"Situasinya kurang lebih sama dengan negara-negara lain di Kepulauan Pasifik, di mana banyak laguna yang dibiarkan tidak tersentuh sebagian besar warga di sekitarnya," katanya.
Bagi banyak orang, mungkin tampak membingungkan melihat laguna-laguna yang masih alami itu tidak pernah dimanfaatkan. Namun, menurut Afoa, anomali ini berakar dari budaya masyarakat setempat yang enggan berada di sekitar air.
"Ketika beranjak dewasa, saya dilarang bermain di air karena bisa tenggelam. Alasan lain karena di laut ada ikan sehingga kita dilarang menceburkan diri dan ketiga beberapa kawasan memang dikenal sebagai lokasi yang tabu atau suci sehingga tidak diperbolehkan berenang di sana," tuturnya.
Afoa menjadi penyelenggara rangkaian Kejuaraan Renang Samoa bulan lalu, termasuk Kejuaraan Triathlon Samoa pertama yang diikuti perenang dari Selandia Baru, Australia, dan juga perenang lokal.
Rangkaian kejuaraan renang ini merupakan bagian dari kampanye yang lebih besar, termasuk kejuaraan balap laut dan ajang lomba renang di laguna yang ditujukan untuk mendorong warga setempat gemar olahraga renang.
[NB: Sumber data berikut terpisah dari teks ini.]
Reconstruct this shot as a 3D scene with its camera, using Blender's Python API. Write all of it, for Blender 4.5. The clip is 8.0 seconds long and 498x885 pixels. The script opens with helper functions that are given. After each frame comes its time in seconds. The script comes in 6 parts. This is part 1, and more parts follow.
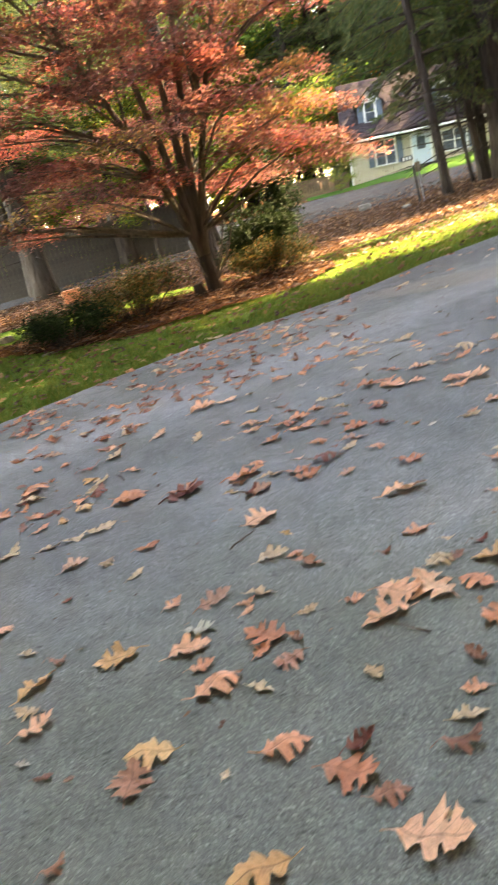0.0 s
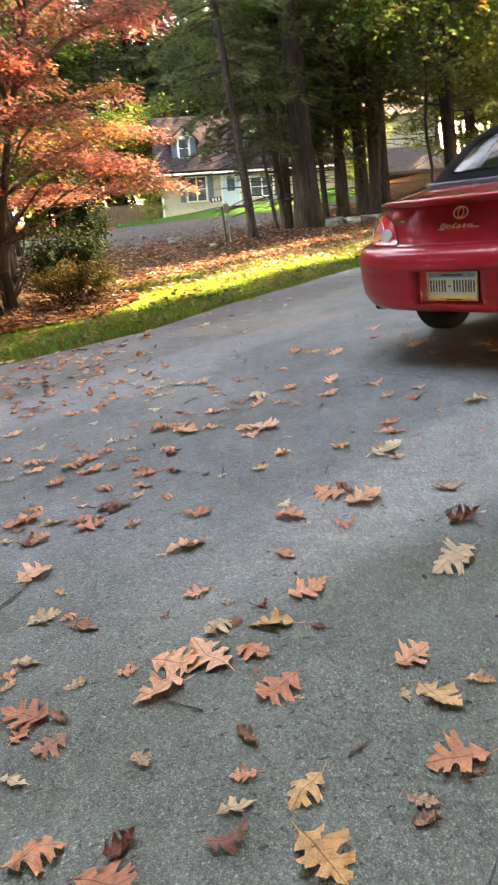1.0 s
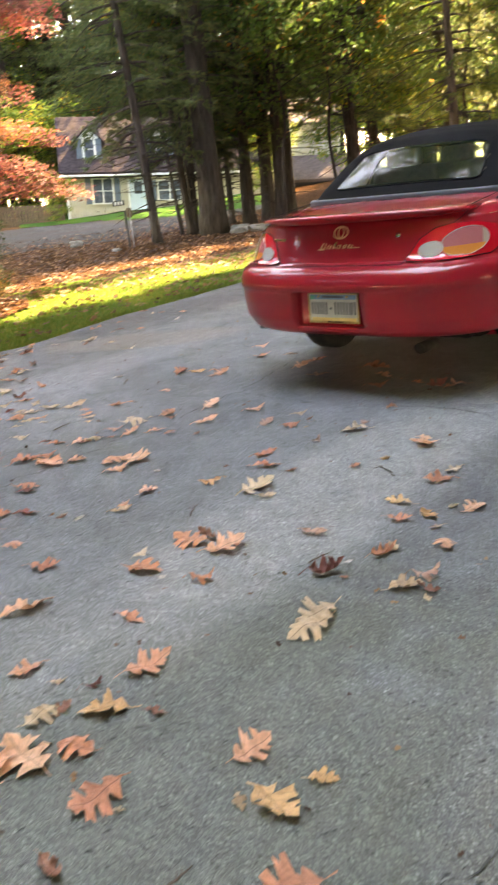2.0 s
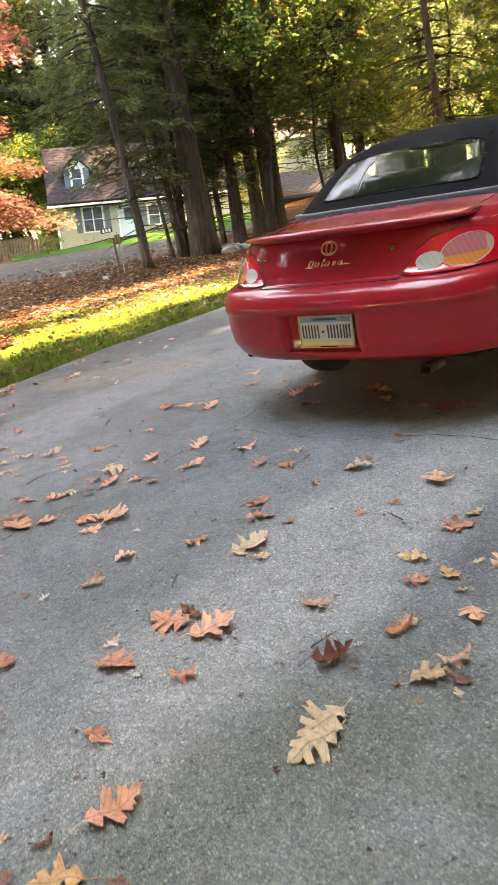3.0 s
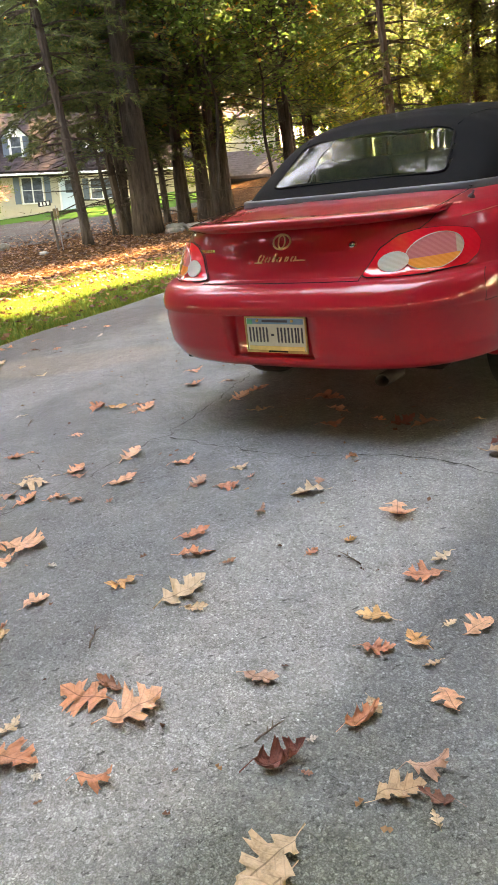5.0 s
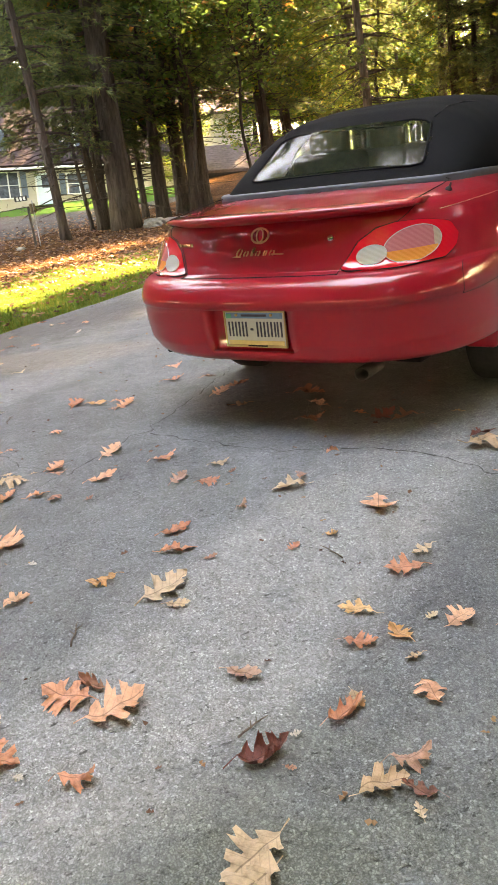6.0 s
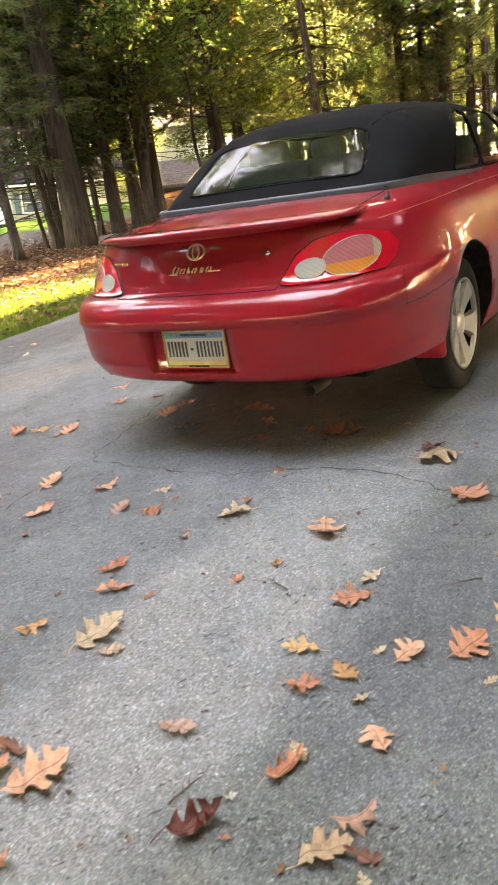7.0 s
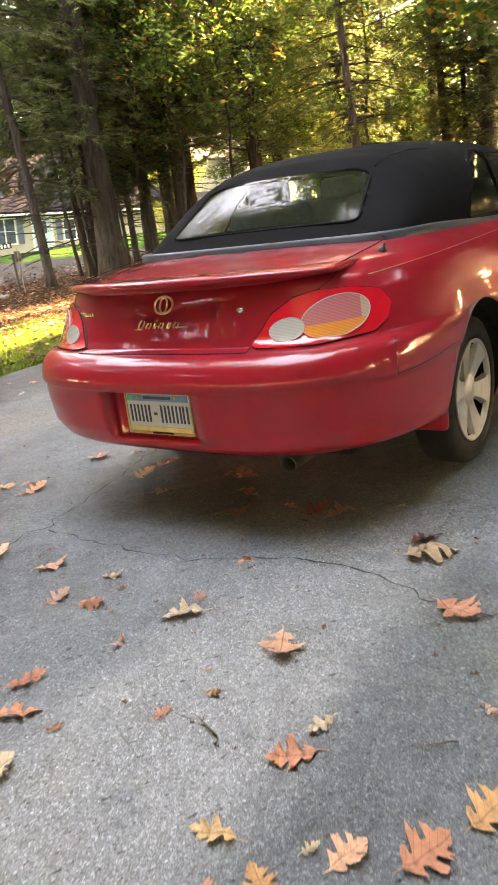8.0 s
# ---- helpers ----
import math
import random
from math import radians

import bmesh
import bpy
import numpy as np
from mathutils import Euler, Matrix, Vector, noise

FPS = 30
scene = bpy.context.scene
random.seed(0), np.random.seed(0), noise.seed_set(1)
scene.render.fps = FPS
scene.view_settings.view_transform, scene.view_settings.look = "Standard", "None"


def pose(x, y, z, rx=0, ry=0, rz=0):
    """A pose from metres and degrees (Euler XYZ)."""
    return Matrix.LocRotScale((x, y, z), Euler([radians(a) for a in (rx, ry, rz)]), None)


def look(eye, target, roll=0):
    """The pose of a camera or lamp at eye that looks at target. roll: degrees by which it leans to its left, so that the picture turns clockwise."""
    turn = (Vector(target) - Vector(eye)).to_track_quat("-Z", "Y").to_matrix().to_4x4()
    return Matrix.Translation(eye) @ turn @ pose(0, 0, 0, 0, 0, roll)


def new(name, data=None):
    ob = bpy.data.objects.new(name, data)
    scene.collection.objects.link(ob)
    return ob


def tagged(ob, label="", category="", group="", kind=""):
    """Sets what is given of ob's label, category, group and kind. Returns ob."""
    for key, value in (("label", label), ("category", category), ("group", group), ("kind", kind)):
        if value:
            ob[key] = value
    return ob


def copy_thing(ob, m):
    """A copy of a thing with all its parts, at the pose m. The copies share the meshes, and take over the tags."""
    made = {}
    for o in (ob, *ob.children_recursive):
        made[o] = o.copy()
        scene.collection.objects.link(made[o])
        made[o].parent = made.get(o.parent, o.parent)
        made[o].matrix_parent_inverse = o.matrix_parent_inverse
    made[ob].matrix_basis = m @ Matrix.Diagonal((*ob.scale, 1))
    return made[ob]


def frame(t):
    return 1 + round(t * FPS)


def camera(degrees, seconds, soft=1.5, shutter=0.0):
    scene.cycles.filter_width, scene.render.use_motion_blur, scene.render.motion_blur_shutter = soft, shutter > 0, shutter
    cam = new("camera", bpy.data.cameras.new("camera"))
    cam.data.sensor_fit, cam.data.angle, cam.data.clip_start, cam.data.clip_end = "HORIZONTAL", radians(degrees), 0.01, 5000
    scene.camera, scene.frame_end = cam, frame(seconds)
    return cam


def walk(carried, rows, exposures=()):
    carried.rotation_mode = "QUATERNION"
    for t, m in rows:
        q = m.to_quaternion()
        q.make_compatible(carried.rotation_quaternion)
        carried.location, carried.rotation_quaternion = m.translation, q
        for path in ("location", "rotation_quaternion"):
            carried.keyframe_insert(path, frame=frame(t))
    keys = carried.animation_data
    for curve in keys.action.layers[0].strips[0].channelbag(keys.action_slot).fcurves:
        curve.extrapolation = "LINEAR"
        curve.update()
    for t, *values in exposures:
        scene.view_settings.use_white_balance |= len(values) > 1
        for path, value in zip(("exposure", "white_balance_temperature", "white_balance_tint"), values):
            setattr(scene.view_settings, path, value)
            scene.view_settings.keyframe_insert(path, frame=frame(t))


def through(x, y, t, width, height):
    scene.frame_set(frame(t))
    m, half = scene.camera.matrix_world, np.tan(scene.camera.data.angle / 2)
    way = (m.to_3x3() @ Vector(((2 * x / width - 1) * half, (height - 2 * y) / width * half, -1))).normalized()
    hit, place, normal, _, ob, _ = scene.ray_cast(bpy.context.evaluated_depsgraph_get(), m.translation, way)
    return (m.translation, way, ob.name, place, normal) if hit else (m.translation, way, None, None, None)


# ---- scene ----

"Salah satu kesenangan saya pribadi adalah melihat anak-anak muda setempat mencelupkan diri ke air, khususnya mereka yang sebelumnya belum pernah berenang," ungkapnya.
Afoa mengatakan, warga Samoa memang memiliki keterikatan sejarah dengan air yang dituangkan dalam cerita legenda mengenai kesatria-kesatria laut dan warga yang mampu berenang dari satu pulau ke pulau lain, tetapi cerita-cerita itu sudah lama hilang.
"Jadi, sejarah mengenai kepulauan di Pasifik telah berganti dengan kehidupan modern dan kami berusaha untuk merangkul situasi sekarang ini dengan mendorong warga lokal untuk berenang."